Monday, January 14, 2008

Lost in Trans-Caitlin: A Semester Abroad in Ireland

Friends! Gather round and bear witness to my triumphant return! Or...just go about your lives and ignore me in order to teach me a lesson for my near semester's worth of silence. Actually, that might make me feel a little more comfortable, come to think of it. If you'll all be kind enough to avert your eyes and let your memories of me fade into oblivion, this blog can finally blossom into the free-flowing feeling-fest it's always wanted to be. Let's not talk about Ireland right now, lets talk about the depth of my emotions! Especially towards Zach Effron! And let's do away with punctuation (excepting exclamation points and emoticons) as it is a cage that squelches the flickering fire our beautiful words!!!!!!!!!!! :-) ;-( (Yeah that's right, a winky FROWNY face! Try wrapping your heads around THAT one, bitches!) Hey, now that I have a web cam, the videos I post of me singing heartfelt renditions of "Breaking Free" will be all the punctuation I need! You know what? Screw you, old fans of wit and "turn of phrase." I don't need you anymore. Instead, I will be embraced by all the Youtube fangirls with tears, bangs, Livejournals and OPEN ARMS!
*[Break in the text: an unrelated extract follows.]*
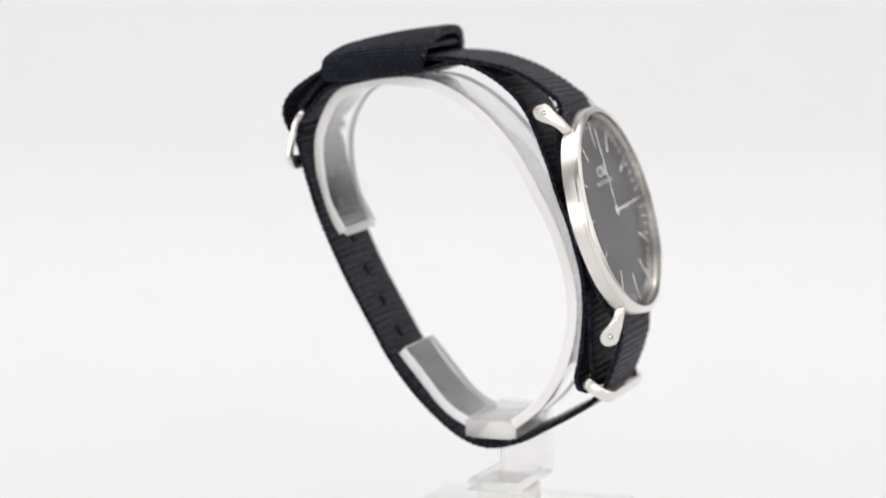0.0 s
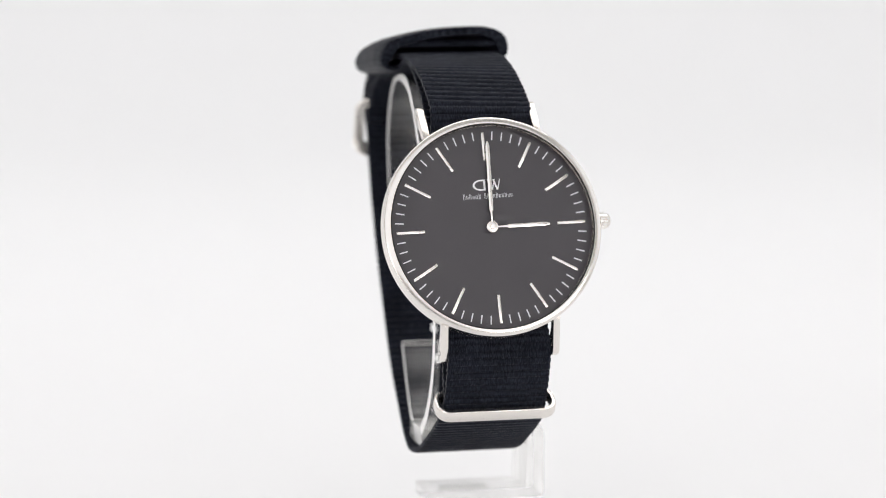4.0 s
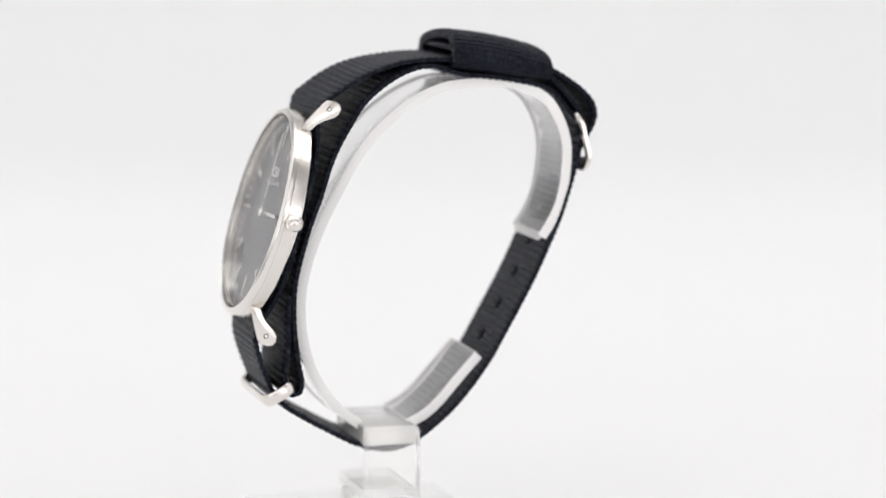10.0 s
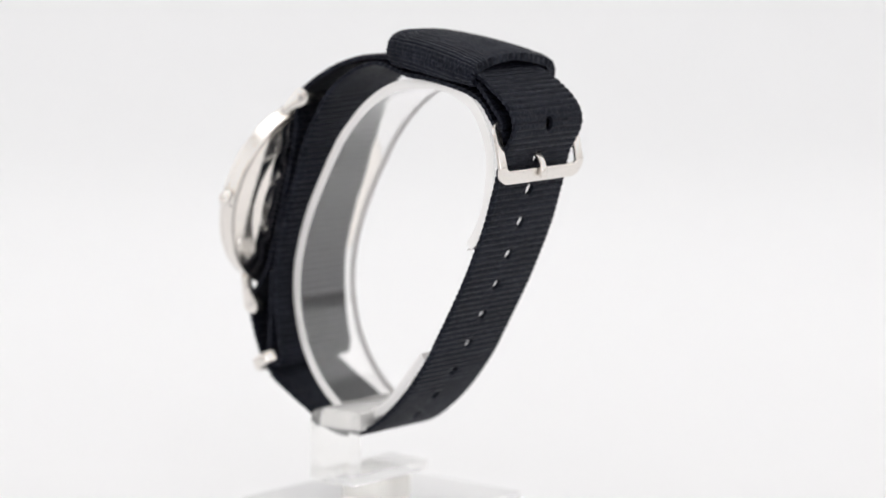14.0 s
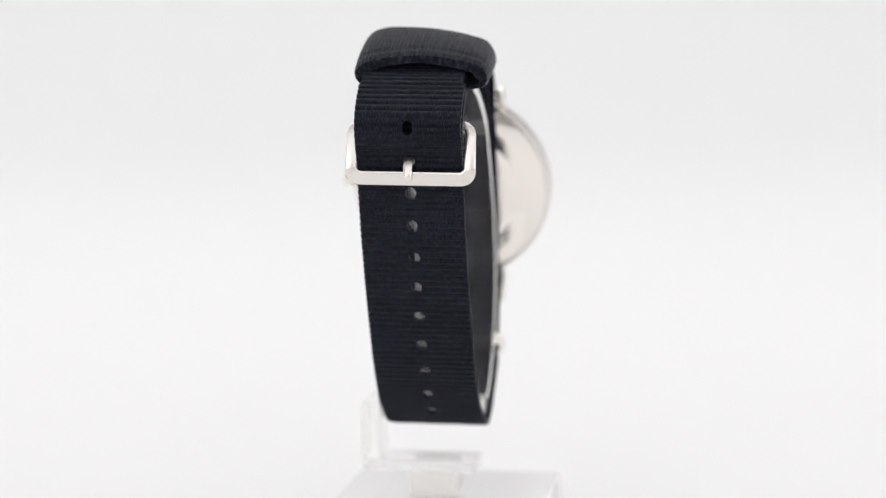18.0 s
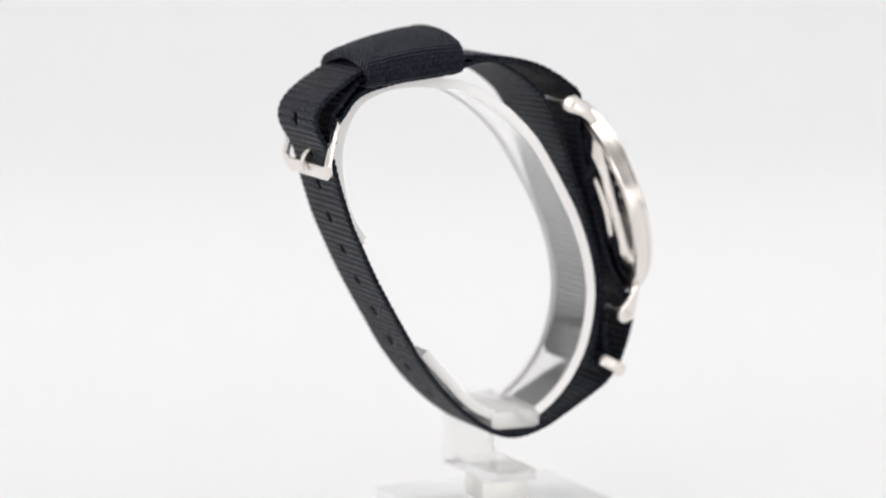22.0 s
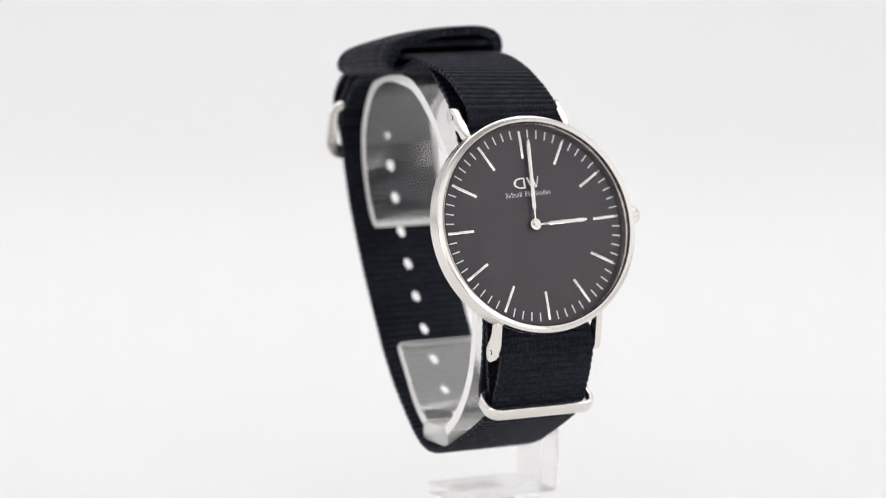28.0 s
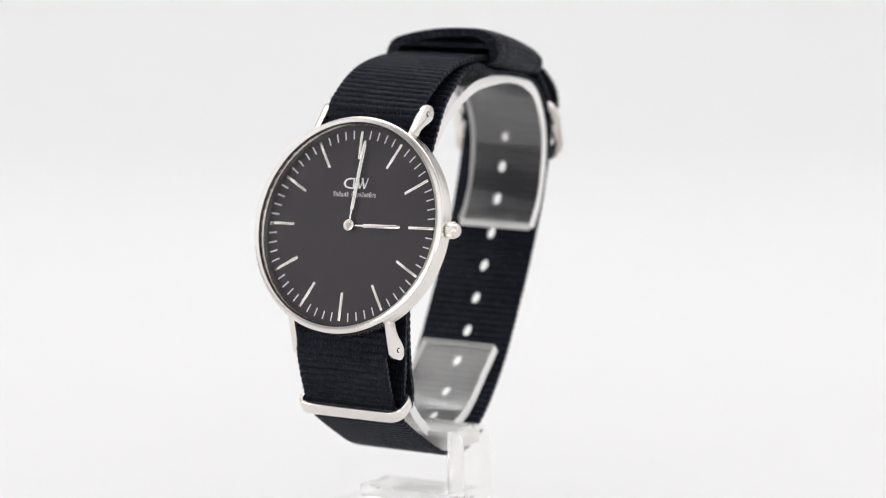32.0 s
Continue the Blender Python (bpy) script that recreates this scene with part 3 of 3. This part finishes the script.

Sorry. You know I could never really do it. I have made these idle threats too often to be taken seriously anymore. You know as well as I do that, with or without you, I'll just be here making my "jokes" and token efforts toward thinly veiling my desperation to be loved by all. Well, all except those Youtube girls I just mentioned. Because a life lived without completely alienating at least one whole group of people is a life half lived.


Moving on! where were we...My apologies? My promises to write more often now that I have no social life? Your wary disbelief, tendered by months and months of my empty broken promises?

Um...Ireland it is!

I have been studying in the Emerald Isle for over two whole weeks now. So far, it feels a whole lot like Freshman orientation, but with cooler accents and no mac and cheese. I know you're thinking to yourself, "Wow. Sounds right up Caitlin's alley!" And you're so right. Because the only reason anyone would put themselves through all of this THREE TIMES would be that she is the sort of person who enjoys adventure and making friends. Either that, or she enjoys self masochism. You know, one of the two. A girl's gotta have hobbies.


It's OK though. The upside of having been through it all before is that I know I'll get used to it eventually. Right now though, it's hard to imagine overcoming my numerous social handicaps in just four to five month's time. Sure, getting from day to day is easy enough when the sun is shining. I have managed to find all my classes on time, feed, clothe and bathe myself without any major mishaps. Come nightfall though, it's a different story. It's like Irish college pub scene is a blacklight, and all my irrational social un-endearing foibles are the ketchup stain that you and maybe a few close friends knew was on your white shirt before you went extreme bowling; but now, since the techno music and the neon strobe lights have been flipped on, everyone in the bowling alley knows. And trust me, nothing flips that seizure inducing disco switch like a game of "never have I ever" with a bunch of strangers who are wearing more expensive shoes than I am. Except maybe the orange game...

...Anyway, though I have since had a few (slightly) more relaxing pub experiences since my Dublin orientation, none have imprinted me so deeply as my very first forays into Irish nightlife. In a half hearted final attempt to make this sad, roaming post worth the space it's taking up on my hard drive, I will now close by regaling you with my favorite exchange from one of those fateful nights. Maybe it will give you a glimpse of what I'm dealing with here.

The scene: A crowded Dublin pub on New Year's eve. My Hostel-mates are doing shots at the bar and licking each other's faces or something. I am surveying the room for some broken glass I can chew on so as to make my evening a little more fun. A good-natured looking, red-cheeked English man taps me on the shoulder and offers to buy me a pint. Though I refuse, he still begins a conversation with me, not knowing that I already dislike him on the grounds of his pulse, opposable thumbs and sentience. He introduces his friends as three of the Backstreet Boys and David Beckham, respectively. He then points at my heavily eye-shadowed, affectionate traveling companions and asks, very Britishly,

"Are they lesbian Americans?"

I answer, "um...yep."

Stay tuned next week when, if nothing exciting happens, I will post multiple pictures of myself making pouty lips at the web-cam and crying tears of IRELAND DOESN'T GET ME rage. Bet you can't wait.

P.S. Please, keep writing to me and praying for me or sending good thoughts in a generally Eastern direction as . I can't tell you how much I love hearing from you guys. I really miss the people who knew about the ketchup stain all along and liked me anyway.